▸ Given material:

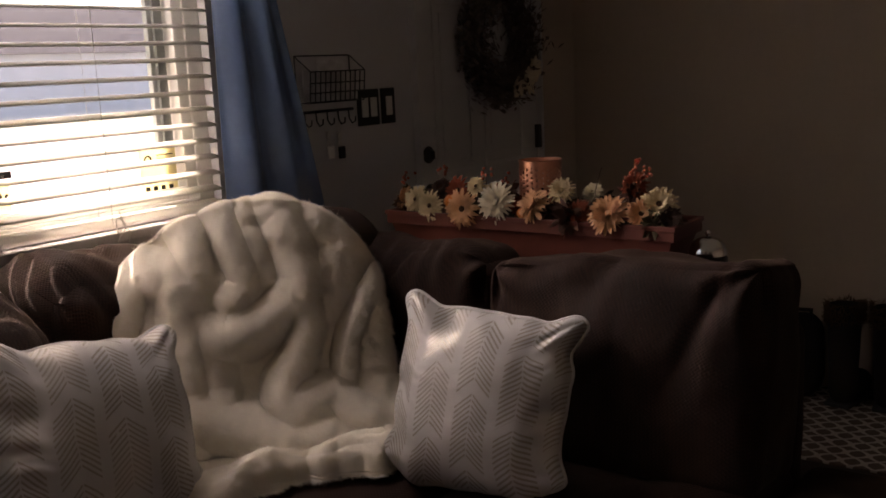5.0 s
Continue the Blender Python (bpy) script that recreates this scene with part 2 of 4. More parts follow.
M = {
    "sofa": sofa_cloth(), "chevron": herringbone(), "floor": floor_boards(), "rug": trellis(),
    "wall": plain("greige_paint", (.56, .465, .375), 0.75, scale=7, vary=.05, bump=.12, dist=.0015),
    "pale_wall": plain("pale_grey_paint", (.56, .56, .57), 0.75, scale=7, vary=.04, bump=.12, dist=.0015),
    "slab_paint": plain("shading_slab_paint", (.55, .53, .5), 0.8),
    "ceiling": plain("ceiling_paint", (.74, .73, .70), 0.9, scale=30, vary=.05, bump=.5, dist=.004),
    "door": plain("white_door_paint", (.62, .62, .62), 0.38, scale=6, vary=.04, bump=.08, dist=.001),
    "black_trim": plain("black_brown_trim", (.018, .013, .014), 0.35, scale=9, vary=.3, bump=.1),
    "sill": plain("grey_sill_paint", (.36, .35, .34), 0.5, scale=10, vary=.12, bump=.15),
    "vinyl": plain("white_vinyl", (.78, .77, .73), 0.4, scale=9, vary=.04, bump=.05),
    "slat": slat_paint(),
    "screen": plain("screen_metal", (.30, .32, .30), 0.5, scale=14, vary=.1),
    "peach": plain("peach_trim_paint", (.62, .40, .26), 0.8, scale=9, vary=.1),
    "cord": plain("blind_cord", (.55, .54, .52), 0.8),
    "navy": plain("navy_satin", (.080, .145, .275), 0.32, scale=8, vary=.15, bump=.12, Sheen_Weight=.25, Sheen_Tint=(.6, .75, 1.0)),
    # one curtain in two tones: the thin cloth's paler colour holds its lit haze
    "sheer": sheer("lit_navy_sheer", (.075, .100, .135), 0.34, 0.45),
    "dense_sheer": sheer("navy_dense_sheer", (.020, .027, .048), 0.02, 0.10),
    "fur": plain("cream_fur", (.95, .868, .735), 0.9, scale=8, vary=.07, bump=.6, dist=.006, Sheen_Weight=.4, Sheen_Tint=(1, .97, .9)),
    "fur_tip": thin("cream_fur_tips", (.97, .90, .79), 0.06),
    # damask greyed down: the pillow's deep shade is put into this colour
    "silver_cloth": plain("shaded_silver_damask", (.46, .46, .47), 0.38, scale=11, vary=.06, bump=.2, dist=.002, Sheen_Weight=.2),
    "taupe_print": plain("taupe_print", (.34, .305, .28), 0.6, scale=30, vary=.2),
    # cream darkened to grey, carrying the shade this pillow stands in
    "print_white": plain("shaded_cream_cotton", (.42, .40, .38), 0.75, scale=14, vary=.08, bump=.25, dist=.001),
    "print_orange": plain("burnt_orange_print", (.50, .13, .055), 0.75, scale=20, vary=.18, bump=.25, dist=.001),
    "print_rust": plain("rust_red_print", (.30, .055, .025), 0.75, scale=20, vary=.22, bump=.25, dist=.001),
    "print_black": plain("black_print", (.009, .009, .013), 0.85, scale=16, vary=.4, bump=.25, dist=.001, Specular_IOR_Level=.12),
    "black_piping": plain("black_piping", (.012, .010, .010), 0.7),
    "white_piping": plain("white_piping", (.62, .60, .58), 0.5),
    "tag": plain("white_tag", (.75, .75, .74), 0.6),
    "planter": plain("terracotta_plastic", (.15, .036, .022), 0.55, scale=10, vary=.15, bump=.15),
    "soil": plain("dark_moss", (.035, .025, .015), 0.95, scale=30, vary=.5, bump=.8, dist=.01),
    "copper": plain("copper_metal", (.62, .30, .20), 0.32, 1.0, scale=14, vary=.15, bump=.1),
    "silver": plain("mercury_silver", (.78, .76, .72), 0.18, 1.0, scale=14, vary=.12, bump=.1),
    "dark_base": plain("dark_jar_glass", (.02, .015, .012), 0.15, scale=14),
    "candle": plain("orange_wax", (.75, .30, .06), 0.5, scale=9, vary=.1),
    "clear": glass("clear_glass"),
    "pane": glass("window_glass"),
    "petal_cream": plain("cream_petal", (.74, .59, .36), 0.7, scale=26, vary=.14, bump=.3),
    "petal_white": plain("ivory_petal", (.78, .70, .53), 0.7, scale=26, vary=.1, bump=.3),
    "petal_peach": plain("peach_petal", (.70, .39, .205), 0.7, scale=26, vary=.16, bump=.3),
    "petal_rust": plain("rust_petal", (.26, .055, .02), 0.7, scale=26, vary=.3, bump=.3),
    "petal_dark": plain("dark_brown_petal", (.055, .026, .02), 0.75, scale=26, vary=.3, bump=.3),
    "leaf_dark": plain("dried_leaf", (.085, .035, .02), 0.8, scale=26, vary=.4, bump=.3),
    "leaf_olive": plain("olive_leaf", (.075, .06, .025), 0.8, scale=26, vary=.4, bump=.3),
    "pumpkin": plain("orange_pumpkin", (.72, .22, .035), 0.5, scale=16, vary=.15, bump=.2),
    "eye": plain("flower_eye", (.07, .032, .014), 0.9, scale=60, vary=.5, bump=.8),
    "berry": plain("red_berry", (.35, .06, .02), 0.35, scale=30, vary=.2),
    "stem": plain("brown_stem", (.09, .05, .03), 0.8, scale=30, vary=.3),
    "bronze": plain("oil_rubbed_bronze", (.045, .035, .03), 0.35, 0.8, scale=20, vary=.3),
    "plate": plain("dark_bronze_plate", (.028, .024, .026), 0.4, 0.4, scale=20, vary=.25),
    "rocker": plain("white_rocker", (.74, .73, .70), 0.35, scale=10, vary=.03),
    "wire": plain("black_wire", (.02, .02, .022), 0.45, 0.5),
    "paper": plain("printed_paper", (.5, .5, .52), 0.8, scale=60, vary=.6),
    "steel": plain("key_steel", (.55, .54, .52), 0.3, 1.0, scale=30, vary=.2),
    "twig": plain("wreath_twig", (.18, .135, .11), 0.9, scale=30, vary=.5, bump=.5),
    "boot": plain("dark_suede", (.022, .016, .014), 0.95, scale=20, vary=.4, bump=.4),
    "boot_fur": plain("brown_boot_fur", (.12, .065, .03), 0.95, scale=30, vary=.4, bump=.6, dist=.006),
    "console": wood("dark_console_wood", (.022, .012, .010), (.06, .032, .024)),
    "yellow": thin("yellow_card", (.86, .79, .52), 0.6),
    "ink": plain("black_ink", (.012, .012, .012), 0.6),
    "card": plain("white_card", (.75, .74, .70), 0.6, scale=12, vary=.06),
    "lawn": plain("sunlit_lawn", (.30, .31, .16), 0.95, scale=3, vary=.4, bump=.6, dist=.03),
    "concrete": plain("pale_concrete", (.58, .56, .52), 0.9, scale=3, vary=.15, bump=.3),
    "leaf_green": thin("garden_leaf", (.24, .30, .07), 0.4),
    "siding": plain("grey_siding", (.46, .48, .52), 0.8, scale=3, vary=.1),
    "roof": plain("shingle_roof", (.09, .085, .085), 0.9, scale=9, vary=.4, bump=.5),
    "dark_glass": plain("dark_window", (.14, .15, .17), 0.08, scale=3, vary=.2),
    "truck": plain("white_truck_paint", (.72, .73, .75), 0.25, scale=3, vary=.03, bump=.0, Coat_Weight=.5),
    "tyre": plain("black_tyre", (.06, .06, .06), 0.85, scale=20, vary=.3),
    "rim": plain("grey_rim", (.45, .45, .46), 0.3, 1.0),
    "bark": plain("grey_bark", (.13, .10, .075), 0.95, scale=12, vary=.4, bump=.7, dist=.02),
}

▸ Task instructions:
Output each line exactly; omit every picture.

▸ Solution:
5.0 s
Continue the Blender Python (bpy) script that recreates this scene with part 2 of 4. More parts follow.
M = {
    "sofa": sofa_cloth(), "chevron": herringbone(), "floor": floor_boards(), "rug": trellis(),
    "wall": plain("greige_paint", (.56, .465, .375), 0.75, scale=7, vary=.05, bump=.12, dist=.0015),
    "pale_wall": plain("pale_grey_paint", (.56, .56, .57), 0.75, scale=7, vary=.04, bump=.12, dist=.0015),
    "slab_paint": plain("shading_slab_paint", (.55, .53, .5), 0.8),
    "ceiling": plain("ceiling_paint", (.74, .73, .70), 0.9, scale=30, vary=.05, bump=.5, dist=.004),
    "door": plain("white_door_paint", (.62, .62, .62), 0.38, scale=6, vary=.04, bump=.08, dist=.001),
    "black_trim": plain("black_brown_trim", (.018, .013, .014), 0.35, scale=9, vary=.3, bump=.1),
    "sill": plain("grey_sill_paint", (.36, .35, .34), 0.5, scale=10, vary=.12, bump=.15),
    "vinyl": plain("white_vinyl", (.78, .77, .73), 0.4, scale=9, vary=.04, bump=.05),
    "slat": slat_paint(),
    "screen": plain("screen_metal", (.30, .32, .30), 0.5, scale=14, vary=.1),
    "peach": plain("peach_trim_paint", (.62, .40, .26), 0.8, scale=9, vary=.1),
    "cord": plain("blind_cord", (.55, .54, .52), 0.8),
    "navy": plain("navy_satin", (.080, .145, .275), 0.32, scale=8, vary=.15, bump=.12, Sheen_Weight=.25, Sheen_Tint=(.6, .75, 1.0)),
    # one curtain in two tones: the thin cloth's paler colour holds its lit haze
    "sheer": sheer("lit_navy_sheer", (.075, .100, .135), 0.34, 0.45),
    "dense_sheer": sheer("navy_dense_sheer", (.020, .027, .048), 0.02, 0.10),
    "fur": plain("cream_fur", (.95, .868, .735), 0.9, scale=8, vary=.07, bump=.6, dist=.006, Sheen_Weight=.4, Sheen_Tint=(1, .97, .9)),
    "fur_tip": thin("cream_fur_tips", (.97, .90, .79), 0.06),
    # damask greyed down: the pillow's deep shade is put into this colour
    "silver_cloth": plain("shaded_silver_damask", (.46, .46, .47), 0.38, scale=11, vary=.06, bump=.2, dist=.002, Sheen_Weight=.2),
    "taupe_print": plain("taupe_print", (.34, .305, .28), 0.6, scale=30, vary=.2),
    # cream darkened to grey, carrying the shade this pillow stands in
    "print_white": plain("shaded_cream_cotton", (.42, .40, .38), 0.75, scale=14, vary=.08, bump=.25, dist=.001),
    "print_orange": plain("burnt_orange_print", (.50, .13, .055), 0.75, scale=20, vary=.18, bump=.25, dist=.001),
    "print_rust": plain("rust_red_print", (.30, .055, .025), 0.75, scale=20, vary=.22, bump=.25, dist=.001),
    "print_black": plain("black_print", (.009, .009, .013), 0.85, scale=16, vary=.4, bump=.25, dist=.001, Specular_IOR_Level=.12),
    "black_piping": plain("black_piping", (.012, .010, .010), 0.7),
    "white_piping": plain("white_piping", (.62, .60, .58), 0.5),
    "tag": plain("white_tag", (.75, .75, .74), 0.6),
    "planter": plain("terracotta_plastic", (.15, .036, .022), 0.55, scale=10, vary=.15, bump=.15),
    "soil": plain("dark_moss", (.035, .025, .015), 0.95, scale=30, vary=.5, bump=.8, dist=.01),
    "copper": plain("copper_metal", (.62, .30, .20), 0.32, 1.0, scale=14, vary=.15, bump=.1),
    "silver": plain("mercury_silver", (.78, .76, .72), 0.18, 1.0, scale=14, vary=.12, bump=.1),
    "dark_base": plain("dark_jar_glass", (.02, .015, .012), 0.15, scale=14),
    "candle": plain("orange_wax", (.75, .30, .06), 0.5, scale=9, vary=.1),
    "clear": glass("clear_glass"),
    "pane": glass("window_glass"),
    "petal_cream": plain("cream_petal", (.74, .59, .36), 0.7, scale=26, vary=.14, bump=.3),
    "petal_white": plain("ivory_petal", (.78, .70, .53), 0.7, scale=26, vary=.1, bump=.3),
    "petal_peach": plain("peach_petal", (.70, .39, .205), 0.7, scale=26, vary=.16, bump=.3),
    "petal_rust": plain("rust_petal", (.26, .055, .02), 0.7, scale=26, vary=.3, bump=.3),
    "petal_dark": plain("dark_brown_petal", (.055, .026, .02), 0.75, scale=26, vary=.3, bump=.3),
    "leaf_dark": plain("dried_leaf", (.085, .035, .02), 0.8, scale=26, vary=.4, bump=.3),
    "leaf_olive": plain("olive_leaf", (.075, .06, .025), 0.8, scale=26, vary=.4, bump=.3),
    "pumpkin": plain("orange_pumpkin", (.72, .22, .035), 0.5, scale=16, vary=.15, bump=.2),
    "eye": plain("flower_eye", (.07, .032, .014), 0.9, scale=60, vary=.5, bump=.8),
    "berry": plain("red_berry", (.35, .06, .02), 0.35, scale=30, vary=.2),
    "stem": plain("brown_stem", (.09, .05, .03), 0.8, scale=30, vary=.3),
    "bronze": plain("oil_rubbed_bronze", (.045, .035, .03), 0.35, 0.8, scale=20, vary=.3),
    "plate": plain("dark_bronze_plate", (.028, .024, .026), 0.4, 0.4, scale=20, vary=.25),
    "rocker": plain("white_rocker", (.74, .73, .70), 0.35, scale=10, vary=.03),
    "wire": plain("black_wire", (.02, .02, .022), 0.45, 0.5),
    "paper": plain("printed_paper", (.5, .5, .52), 0.8, scale=60, vary=.6),
    "steel": plain("key_steel", (.55, .54, .52), 0.3, 1.0, scale=30, vary=.2),
    "twig": plain("wreath_twig", (.18, .135, .11), 0.9, scale=30, vary=.5, bump=.5),
    "boot": plain("dark_suede", (.022, .016, .014), 0.95, scale=20, vary=.4, bump=.4),
    "boot_fur": plain("brown_boot_fur", (.12, .065, .03), 0.95, scale=30, vary=.4, bump=.6, dist=.006),
    "console": wood("dark_console_wood", (.022, .012, .010), (.06, .032, .024)),
    "yellow": thin("yellow_card", (.86, .79, .52), 0.6),
    "ink": plain("black_ink", (.012, .012, .012), 0.6),
    "card": plain("white_card", (.75, .74, .70), 0.6, scale=12, vary=.06),
    "lawn": plain("sunlit_lawn", (.30, .31, .16), 0.95, scale=3, vary=.4, bump=.6, dist=.03),
    "concrete": plain("pale_concrete", (.58, .56, .52), 0.9, scale=3, vary=.15, bump=.3),
    "leaf_green": thin("garden_leaf", (.24, .30, .07), 0.4),
    "siding": plain("grey_siding", (.46, .48, .52), 0.8, scale=3, vary=.1),
    "roof": plain("shingle_roof", (.09, .085, .085), 0.9, scale=9, vary=.4, bump=.5),
    "dark_glass": plain("dark_window", (.14, .15, .17), 0.08, scale=3, vary=.2),
    "truck": plain("white_truck_paint", (.72, .73, .75), 0.25, scale=3, vary=.03, bump=.0, Coat_Weight=.5),
    "tyre": plain("black_tyre", (.06, .06, .06), 0.85, scale=20, vary=.3),
    "rim": plain("grey_rim", (.45, .45, .46), 0.3, 1.0),
    "bark": plain("grey_bark", (.13, .10, .075), 0.95, scale=12, vary=.4, bump=.7, dist=.02),
}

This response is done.